Apparently, the only adults who recognized that Josh Powell, the only suspect in his wife’s disappearance, was dangerous were Susan Powell’s parents. They feared something like this would happen – if only we allowed fear-based suspicions to be used, we’d avert a lot of murders. At a conference on femicide at John Jay College in New York a few years ago, an expert indicated fear was the best indicator for a woman’s murder. Couldn’t there be a fear test just as there is a psycho-sexual test? Couldn’t we put trust into people’s knowledge of the suspect and their instinct? These murders are not unpredictable.
Nor are they an “extreme anomaly” as Carol Gage was quoted saying in an article (“Powell case raises questions about custody laws”) by John Hollenhorst.
Actually, the Leadership Council on Child Abuse and Interpersonal Violence estimates 58,000 children a year go into unsupervised visitation or sole or joint custody with a physically or sexually abusive parent. Although Powell, the primary suspect in his wife’s disappearance, had supervised visitation, it was at his father’s home — in Washington state (although the children had previously lived in Utah). I’m sure his pro bono lawyer helped him achieve that – quite a feat since many battered women don’t even have legal counsel when they go into court. This is one reason women who allege abuse can lose custody; another is the current climate that stresses contact with both parents. Parental rights shouldn’t – but often enough they do – trump children’s safety, as this case clearly illustrates. For more examples of custody-related homicides like these, the blog Dastardly Dads is one of the few sources keeping track of these tragedies: http://dastardlydads.blogspot.com/ They occur far more often than the media will admit .
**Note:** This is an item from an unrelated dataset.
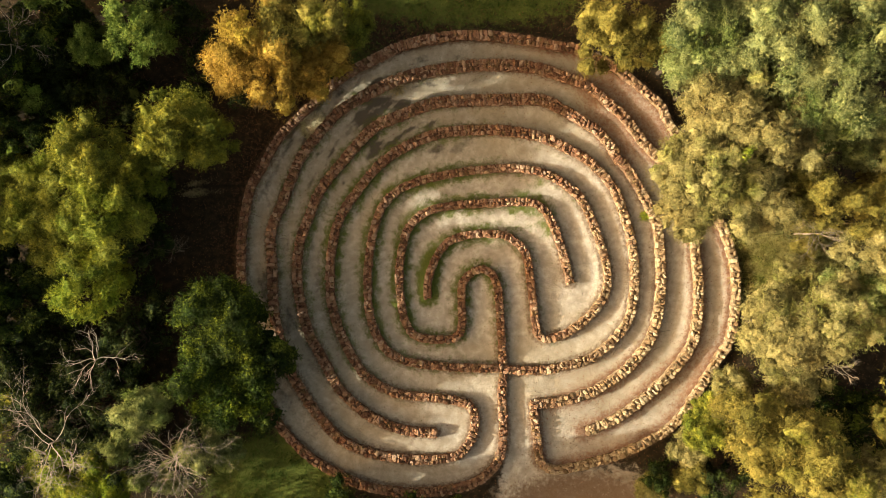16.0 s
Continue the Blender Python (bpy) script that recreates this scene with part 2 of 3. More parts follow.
# ---------------------------------------------------------------- plan of the labyrinth: label, width, course in metres
WALLS = [
    ("outermost ring of a low dry-stone labyrinth wall, red-brown", 0.361, [
        (2.57, -5.64), (2.46, -6.55), (2.46, -7.76), (2.39, -8.78), (2.07, -9.56), (1.24, -10.25), (0.14, -10.54),
        (-1.32, -10.63), (-2.76, -10.45), (-3.72, -10.19), (-4.67, -9.71), (-5.84, -8.96), (-7.00, -7.72), (-7.79, -6.24),
        (-8.37, -4.64), (-8.57, -2.94), (-8.54, -1.25), (-8.48, 0.20), (-8.33, 1.41), (-7.99, 2.72), (-7.49, 3.60),
        (-6.59, 4.96), (-5.33, 6.12), (-3.95, 7.30), (-2.46, 8.08), (-0.98, 8.67), (0.96, 8.95), (2.17, 8.93),
        (3.38, 8.78), (5.18, 8.39), (7.09, 7.85), (9.56, 5.86), (10.14, 4.82), (11.14, 2.89), (12.43, -0.32),
        (12.72, -2.14), (12.46, -4.31), (11.73, -5.54), (10.05, -7.89), (8.68, -8.82), (6.96, -9.48), (5.01, -9.88),
        (4.29, -9.82),
    ]),
    ("short straight dry-stone wall beside the labyrinth entrance", 0.342, [
        (4.33, -9.85), (3.99, -9.47), (3.88, -8.43), (3.82, -7.58), (3.80, -7.00),
    ]),
    ("second ring of the low dry-stone labyrinth, lit red-brown stones", 0.400, [
        (5.97, -8.30), (6.54, -8.13), (7.27, -7.82), (8.02, -7.37), (8.89, -6.70), (9.77, -5.94), (10.59, -4.96),
        (10.94, -4.01), (11.09, -2.80), (11.08, -1.35), (10.88, 0.23), (10.00, 2.78), (9.41, 3.58), (8.91, 4.13),
        (8.76, 4.39), (8.19, 5.19), (7.49, 5.87), (6.67, 6.58), (5.72, 6.99), (4.53, 7.42), (3.33, 7.59),
        (2.12, 7.65), (0.91, 7.60), (-0.31, 7.43), (-1.53, 7.15), (-2.89, 6.55), (-4.00, 5.92), (-5.14, 4.78),
        (-5.91, 3.73), (-6.66, 2.06), (-7.17, 0.87), (-7.19, -0.82), (-7.21, -2.27), (-7.06, -3.49), (-6.80, -4.71),
        (-6.31, -5.77), (-5.52, -7.06), (-4.48, -8.24), (-3.18, -8.85), (-1.74, -9.16), (-0.53, -9.23),
    ]),
    ("third ring of the low dry-stone labyrinth wall", 0.400, [
        (3.80, -7.00), (4.53, -7.00), (5.38, -6.87), (6.60, -6.48), (7.85, -5.69), (8.86, -4.57), (9.30, -3.45),
        (9.50, -2.01), (9.52, -0.56), (9.33, 0.78), (8.38, 2.74), (7.87, 3.37), (7.65, 3.83), (7.07, 4.58),
        (6.37, 5.09), (5.66, 5.54), (4.71, 6.04), (3.26, 6.12), (2.06, 6.15), (0.85, 6.15), (-0.13, 6.05),
        (-1.60, 5.55), (-2.59, 5.13), (-3.85, 3.88), (-4.92, 2.64), (-5.53, 1.41), (-5.96, 0.34), (-6.13, -0.86),
        (-6.06, -2.08), (-5.74, -3.54), (-5.18, -4.70), (-4.51, -6.02), (-3.35, -7.18), (-1.93, -7.87), (-0.48, -8.10),
    ]),
    ("fourth ring of the low dry-stone labyrinth with a hairpin end", 0.370, [
        (-0.53, -9.23), (0.39, -9.10), (0.90, -8.66), (1.19, -8.07), (1.24, -7.35), (0.97, -6.92), (0.42, -6.73),
        (-0.42, -6.58), (-2.10, -6.29), (-3.28, -5.58), (-3.85, -4.78), (-4.27, -3.90), (-4.57, -2.99), (-4.73, -2.01),
        (-4.71, -0.92), (-4.59, 0.04), (-4.23, 1.23), (-3.43, 2.41), (-2.16, 3.74), (-0.68, 4.52), (0.55, 4.83),
        (2.00, 4.87), (3.21, 4.77), (4.65, 4.44), (5.59, 3.99), (6.54, 3.39), (7.23, 2.69), (7.73, 1.94),
        (8.08, 0.84), (8.32, -0.26), (8.39, -1.48), (8.26, -2.80), (7.88, -3.83), (6.67, -4.96), (5.20, -5.46),
        (3.98, -5.58), (2.68, -5.50),
    ]),
    ("fifth ring of the low dry-stone labyrinth wall with grassy foot", 0.342, [
        (2.53, -5.44), (1.57, -5.38), (0.36, -5.28), (-0.60, -5.16), (-1.68, -4.92), (-2.39, -4.46), (-2.84, -3.74),
        (-3.09, -2.81), (-3.12, -1.72), (-3.02, -0.51), (-2.77, 0.69), (-2.34, 1.76), (-1.61, 2.43), (-0.51, 2.82),
        (0.96, 3.07), (1.93, 3.15), (3.14, 3.17), (4.10, 3.06), (4.82, 2.81), (5.53, 2.40), (6.22, 1.71),
        (6.62, 0.82), (6.92, -0.08), (7.17, -1.06), (7.21, -1.86), (7.01, -2.53), (6.37, -3.33), (5.38, -4.01),
        (4.52, -4.27),
    ]),
    ("inner hook-shaped dry-stone wall round the labyrinth centre", 0.332, [
        (4.52, -4.27), (4.16, -4.08), (4.02, -3.52), (3.98, -2.74), (3.90, -1.77), (3.82, -0.85), (3.62, -0.33),
        (3.25, 0.05), (2.78, 0.31), (1.81, 0.40), (1.08, 0.33), (0.47, 0.12), (0.02, -0.32), (-0.30, -0.92),
        (-0.52, -1.58), (-0.57, -2.21),
    ]),
    ("sixth ring of the low dry-stone labyrinth wall, moss at its foot", 0.342, [
        (5.61, -1.89), (5.49, -1.31), (5.33, -0.57), (5.12, 0.19), (4.90, 0.78), (4.66, 1.27), (4.24, 1.60),
        (3.68, 1.70), (2.84, 1.71), (1.87, 1.70), (0.66, 1.66), (-0.20, 1.52), (-0.81, 1.24), (-1.27, 0.75),
        (-1.54, 0.03), (-1.69, -0.69), (-1.75, -1.53), (-1.70, -2.50), (-1.54, -3.31), (-1.13, -3.88), (-0.43, -4.06),
    ]),
    ("arched dry-stone wall running down to the labyrinth crossing", 0.332, [
        (-0.43, -4.06), (0.37, -4.07), (0.74, -3.86), (0.88, -3.34), (0.89, -2.49), (0.97, -1.72), (1.35, -1.30),
        (1.82, -1.13), (2.25, -1.36), (2.47, -1.90), (2.52, -2.92), (2.54, -4.13), (2.56, -5.39),
    ]),
]
COURSES = [spline(points) for _, _, points in WALLS]
rng = np.random.default_rng(7)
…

Aside from context, headlines should also correctly place the blame and read something like this – Josh Powell, suspect in wife’s disappearance, sets fire to home, kills self, two sons. It should include his name and perhaps his status in the case. It should identify him as the person who set the fire, in an active voice (not “Fire kills husband of missing Utah woman , 2 boys” ). And, he should be identified as the father of the children. I’ve noted several cases of “father absent” headlines on my blog in the past.
The media can help raise awareness of custody-related cases of murder by providing accurate headlines and basic context — and most importantly, by correctly identifying the cause of murder – in this case, a dangerous father with malicious intent.